The principle of the micro abrasive waterjet cutting head is described schematically in the illustration to the right. The main parts of the cutting head are a straight inlet tube that stabilizes the stream of incoming pressurized water, a primary nozzle or orifice, a mixing chamber with a feeding port for abrasives, and a mixing tube or focusing tube. The waterjet formed in the orifice is gradually broken up into small drops moving at high velocity through the cutting head. In the mixing chamber, these drops strike the abrasive particles (usually garnet grit) which are fed into the cutting head and an energy transfer accelerate them to high speeds.
Abrasives and water are then focused to form a fine particle stream in the mixing tube. The micro abrasive waterjet is a stream of particles without any real core of water. By volume the mixture is ca 4 % water, 1 % abrasive and the rest are air. It is highly critical that both nozzles should be aligned to avoid losing power in the process. The method extends the same equipment as that used for pure waterjet cutting, with the addition of an abrasive feeder and a cutting head.
The erosive power of an abrasive water jet makes it considerably more powerful than a water-only jet. The diameter of the particle beam, and thus the width of the cut, is established by the diameter of the focusing tube, which is usually about 0.2 – 0.3 mm for the micro abrasive waterjets of today, although dimensions as small as 0.05 mm has been tested experimentally. The cutting result depends on a large number of parameters that influence both power supply and efficiency, which in their turn determine cutting speed and cut quality. Much of the skill of the operator lies in his or her ability to understand and to master these parameters and the resulting cut quality.

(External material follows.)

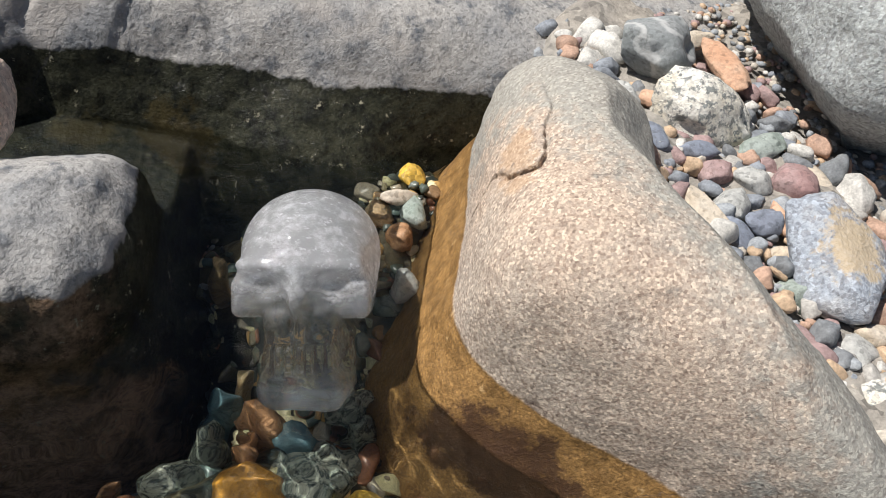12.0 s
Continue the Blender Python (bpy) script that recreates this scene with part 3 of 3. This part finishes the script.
# ---- crystal skull (one plain carved mesh) ----
def skull_distance(p):
    """Signed distance to a carved skull about 0.11 wide; x to its left, -y the face, z up."""
    def ball(c, r):
        q = (p - np.array(c)) / np.array(r)
        k = np.linalg.norm(q, axis=1)
        return (k - 1) * min(r)

    def join(a, b, k):
        h = np.clip(0.5 + 0.5 * (b - a) / k, 0, 1)
        return b * (1 - h) + a * h - k * h * (1 - h)

    def cut(a, b, k):
        return -join(-a, b, k)
    def block(c, h, r):
        q = np.abs(p - np.array(c)) - np.array(h) + r
        return np.linalg.norm(np.maximum(q, 0), axis=1) + np.minimum(q.max(axis=1), 0) - r

    d = ball((0, 0.012, 0.032), (0.056, 0.066, 0.050))
    d = join(d, block((0, -0.018, 0.012), (0.049, 0.036, 0.026), 0.022), 0.02)
    d = join(d, block((0, -0.020, -0.044), (0.029, 0.036, 0.040), 0.013), 0.006)
    d = join(d, block((0, -0.028, -0.075), (0.0335, 0.030, 0.0155), 0.013), 0.008)
    for s in (-1, 1):
        d = join(d, block((s * 0.042, -0.024, 0.0), (0.0115, 0.026, 0.0155), 0.007), 0.007)
        d = join(d, ball((s * 0.028, -0.050, 0.026), (0.018, 0.006, 0.004)), 0.010)
        d = join(d, block((s * 0.029, -0.008, -0.06), (0.005, 0.014, 0.028), 0.004), 0.005)
    d = join(d, ball((0, -0.056, 0.003), (0.0065, 0.009, 0.017)), 0.006)
    for s in (-1, 1):
        d = cut(d, ball((s * 0.028, -0.060, 0.0095), (0.0145, 0.013, 0.012)), 0.005)
        d = cut(d, ball((s * 0.037, -0.052, -0.040), (0.010, 0.030, 0.019)), 0.004)
        d = cut(d, ball((s * 0.0045, -0.064, -0.019), (0.0045, 0.014, 0.0105)), 0.002)
        d = cut(d, ball((s * 0.064, -0.034, 0.030), (0.014, 0.028, 0.012)), 0.006)
        d = cut(d, ball((s * 0.019, -0.066, -0.029), (0.006, 0.014, 0.007)), 0.003)
    d = cut(d, ball((0, -0.068, -0.068), (0.024, 0.012, 0.006)), 0.004)
    d = cut(d, ball((0, -0.066, -0.048), (0.027, 0.014, 0.0016)), 0.001)
    return d


def skull_mesh():
    nu, nv = 340, 230
    u, v = np.meshgrid(np.linspace(0, 2 * np.pi, nu, endpoint=False), np.linspace(0, np.pi, nv))
    way = np.c_[(np.sin(v) * np.cos(u)).ravel(), (np.sin(v) * np.sin(u)).ravel(), np.cos(v).ravel()]
    c = np.array((0, -0.012, -0.005))
    t = np.full(len(way), 0.12)
    for _ in range(60):
        t = np.maximum(t - 0.6 * skull_distance(c + way * t[:, None]), 0.01)
    verts = c + way * t[:, None]
    tooth = np.abs((verts[:, 0] / 0.0078) % 1 - 0.5)
    front = ease(-verts[:, 1], 0.034, 0.044) * ease(-np.abs(verts[:, 0]), -0.03, -0.026)
    band = np.exp(-((verts[:, 2] + 0.048) / 0.0115) ** 6)
    verts -= way * (0.0055 * np.exp(-(tooth / 0.13) ** 2) * band * front)[:, None]
    gum = np.exp(-((np.abs(verts[:, 2] + 0.048) - 0.0115) / 0.0016) ** 2)
    verts -= way * (0.0032 * gum * front)[:, None]
    faces = [(j * nu + i, (j + 1) * nu + i, (j + 1) * nu + (i + 1) % nu, j * nu + (i + 1) % nu) for j in range(nv - 1) for i in range(nu)]
    me = mesh_of("crystal_skull", verts, faces, M_CRYSTAL)
    bm = bmesh.new()
    bm.from_mesh(me)
    bmesh.ops.remove_doubles(bm, verts=bm.verts, dist=1e-5)
    bmesh.ops.recalc_face_normals(bm, faces=bm.faces)
    bm.to_mesh(me)
    bm.free()
    return me


skull = thing("crystal_skull", skull_mesh(), "carved skull of milky clear rock crystal, half in the water", "carving")
skull.matrix_world = Matrix.Translation((0.0073, 0.0205, -0.004)) @ Matrix(((0.8631, 0.4879, 0.1307), (-0.4473, 0.6181, 0.6465), (0.2346, -0.6164, 0.7517))).to_4x4() @ Matrix.Scale(0.97, 4)

# ---- loose stone on the slab ----
def egg_stone(name, material):
    """A long stone, blunt behind and tapering to x = 1, with a hollow broken into the narrow end."""
    bm = bmesh.new()
    bmesh.ops.create_icosphere(bm, subdivisions=6, radius=1.0)
    cuts = [(Vector(c).normalized(), k) for c, k in (((-0.7, 0.5, 0.8), 0.86), ((-1.0, -0.2, 0.1), 0.8), ((0.2, -1.0, 0.3), 0.8), ((0.3, 0.9, 0.5), 0.82), ((0.9, 0.4, -0.5), 0.85))]
    pit = Vector((0.62, -0.05, 0.66))
    for v in bm.verts:
        p = v.co * (1 + 0.10 * fbm(v.co, 1.3, 3, 5) + 0.035 * fbm(v.co, 4.5, 3, 8) + 0.012 * fbm(v.co, 16, 3, 2))
        for way, near in cuts:
            p -= way * max(0.0, p.dot(way) - near) * 0.4
        p.y *= 1 - 0.42 * p.x
        p.z *= 1 - 0.20 * p.x
        q = p - pit
        far = math.sqrt((q.x / 0.20) ** 2 + (q.y / 0.30) ** 2 + (q.z / 0.26) ** 2) + 0.25 * fbm(p, 7, 2, 3)
        p -= Vector((0.5, 0.1, 0.62)) * 0.28 * max(0.0, 1 - far * far)
        v.co = p
    me = bpy.data.meshes.new(name)
    bm.to_mesh(me)
    bm.free()
    me.materials.append(material)
    me.polygons.foreach_set("use_smooth", [True] * len(me.polygons))
    return me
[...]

With appropriate selection of cutting speed and parameter settings, the abrasive waterjet process can produce parts with a choice of cut surfaces that ranges from rough separating cuts to precise taper-free cuts. An industrial praxis for cut quality classification has become widely accepted among abrasive waterjet systems manufacturers and operators. Although this may vary slightly among practitioners, cut quality is usually divided into five classes ranging from an extra rough quality index, q = 1, to an extra fine quality index, q = 5. For micro abrasive waterjets these classes are extended to q=9 which represent a taper-free cut.
The finished part accuracy and cut quality that can be achieved with the abrasive waterjet cutting process depend on a combination of machine and motion control errors, to which is added errors related to workpiece stability (flatness, fixturing, temperature rise, movement due to residual stress release), process errors (the jet), and the influence of the material being cut.
The precision of a machine tool is a matter of design and component quality and full utilization of it ultimately depends on the skills of the operator. Much can be done, both mechanically and in the machine control system to obtain good accuracy.
When designing the Finecut WMC500II machine, the above points has formed the design criteria. In the design of machine tools, the machine members are made to high tolerances. The control system has capability to compensate for remaining geometrical deviation. Therefor to obtain excellent positioning accuracy the machines are calibrated after assembly. Calibration is preceded by optimizing the servo parameters to obtain accurate motion. Then lasers are used to measure any geometrical errors, and the results are fed into the control. To further improve accuracy a volumetric compensation is performed.